A cost sheet is a form of a financial statement made by businesses and manufacturers to analyse the business expenses. A cost sheet includes all the variable and fixed costs associated with producing a product. With the help of a cost sheet, businesses can decide the product’s price and other aspects.
While manufacturers and large scale businesses mainly prepared cost sheets, the practice has also seeped into smaller and medium business enterprises. Earlier cost sheets had to be prepared by accountants or professionals who had a fair share of knowledge but given the technology today, cost sheets can be prepared on the computer with the help of softwares with a few input details. To know more about it, continue reading the article.
What is a Cost Sheet
A cost sheet is a document that consists of the various costs incurred in producing a product or a group of products. The cost of the raw materials, manufacturing process, packaging and shipping, the expenses, etc., are included.
Once the costs are noted, the owner analyses the cost sheet, the breakeven point, and the income needed to be in profit. Based on this analysis, the selling price of the product is decided.
The cost sheet can be made based on historical costs that have been incurred in the past, or it can be made on estimates that the business owner makes. Based on the nature of the business, the owner decides which price is the fair representation, either previous or the estimated.

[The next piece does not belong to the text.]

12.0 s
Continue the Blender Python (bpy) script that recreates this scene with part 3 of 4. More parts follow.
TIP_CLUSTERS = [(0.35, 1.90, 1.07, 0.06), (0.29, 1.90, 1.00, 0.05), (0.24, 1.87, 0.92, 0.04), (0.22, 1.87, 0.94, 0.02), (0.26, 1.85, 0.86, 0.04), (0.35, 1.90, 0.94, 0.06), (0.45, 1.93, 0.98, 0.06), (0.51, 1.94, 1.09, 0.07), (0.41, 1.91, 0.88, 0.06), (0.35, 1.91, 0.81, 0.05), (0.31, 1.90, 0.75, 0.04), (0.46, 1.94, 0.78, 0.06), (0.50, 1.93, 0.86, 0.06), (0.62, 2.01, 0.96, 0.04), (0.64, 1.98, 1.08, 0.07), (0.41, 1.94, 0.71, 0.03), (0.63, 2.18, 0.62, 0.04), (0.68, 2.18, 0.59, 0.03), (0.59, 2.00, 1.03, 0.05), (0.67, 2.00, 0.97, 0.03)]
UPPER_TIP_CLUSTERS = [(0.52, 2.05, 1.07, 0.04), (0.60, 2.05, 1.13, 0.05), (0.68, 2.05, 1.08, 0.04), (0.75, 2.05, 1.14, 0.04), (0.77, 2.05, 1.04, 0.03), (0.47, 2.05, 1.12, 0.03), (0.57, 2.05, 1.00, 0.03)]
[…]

Once the cost for the production is calculated, other costs such as wages, salary, electricity and overheads are also included in the cost sheet under a different head.
Components of a Cost Sheet
- Primary Cost
As the name suggests, primary cost is the basic cost incurred in producing a product. From sourcing the raw materials to the other costs incurred in manufacturing the product, all the expenses come under primary cost. Examples of primary costs are raw material, production wages, direct expenses, etc. These costs are also known as Variable Costs as the cost of raw materials and daily wages keep on changing.
- Secondary Cost
Also known as Fixed Costs, these are the costs that are incurred irrespective of the production capacity. Examples such as factory rent, shop rent, prices of equipment, salary for employees, etc., are costs that are pre-decided at the start of a period and do not change on a daily basis. Even if production comes to a halt, these costs need to be incurred.
- Operating and Packaging Cost
The expenses that are incurred in the everyday operations of a business, such as electricity, utility bills, commute expenses, etc., come under operating costs. The expenses related to the final touches and product shipping come under packaging cost. Many businesses combine operating and packaging costs as they come under the everyday operations of the business.
- Total Cost
Based on all the costs mentioned above, the accountant or business owner sums up the total cost of the business, divides it by the production capacity or the number of units produced and comes to the final figures of break-even point and profitability.
Cost Sheet Format
|Direct and Raw Materials||xx|
|Opening stock of raw materials||xx|
|Less: Closing stock||(xx)|
|Total Primary Cost||xx|
|Total Secondary Cost||xx|
|Operating and Packaging Cost|
|Electricity and Water||xx|
|Total Operating Cost||xx|
|Total Cost (1+2+3)||XX|
Breakeven Point (Units) = Fixed Costs ÷ (Revenue per Unit – Variable Cost per Unit)
Profit = Sales – Total Cost
Importance of a Cost Sheet
- Determining selling price and profit: The end goal of every company is to be profitable and grow the business. A business is not sustainable in the long run if it keeps running in losses and cannot keep up with the trend. A cost sheet thus helps the owner understand at what production level the business reaches the break-even point and at what level will it start turning profitable.
Once the profitability is figured out, the owner can also look at what production level can the business be the most profitable and after what economies of scale does the production reduce the profitability. All of this helps make business decisions that understand the long term impact of the business.
- Understanding competitors and customers: Unless you’re a monopoly, the chances are that your business does have competitors. With the help of a cost sheet, you can understand your selling price. Once you have your selling price, you can compare it to your competitors and see how different you are from their selling prices.
If two products are of the same quality and quantity but at different prices, the chances are that customers prefer the cheaper product. You want to ensure your price is at such a level that it matches the competitors so that you do not lose out on the customer base.
A cost sheet thus helps analyse the business from a competitor and customer point of view.
- Making business decisions: Lastly, a cost sheet helps make executive business decisions for the company’s long term. Owners can make one year, three year and five-year business projections based on the production capacity of the business, the profitability and how the customers respond to the product. All of this helps in the future growth of the company.
Cloud Accounting and Cost Sheet
As mentioned at the start of the article, owners do not need to make the cost sheets manually anymore. These cost sheets can be made on cloud accounting softwares with just a few input details. Many online softwares provide these services within just a few clicks. Once you have entered all the basic data on the software, the accounting platform does the job for you. It also generates reports from an analytical point of view to make business decisions based on the data.
Whether you’re a manufacturer, wholesaler, retailer or an SME, formulating a cost sheet for your business is not only important but can also have plenty of added benefits to the business. With today’s technology, you do not even need an accountant to prepare these costs sheets for you. You can do them yourself and understand the future of your business.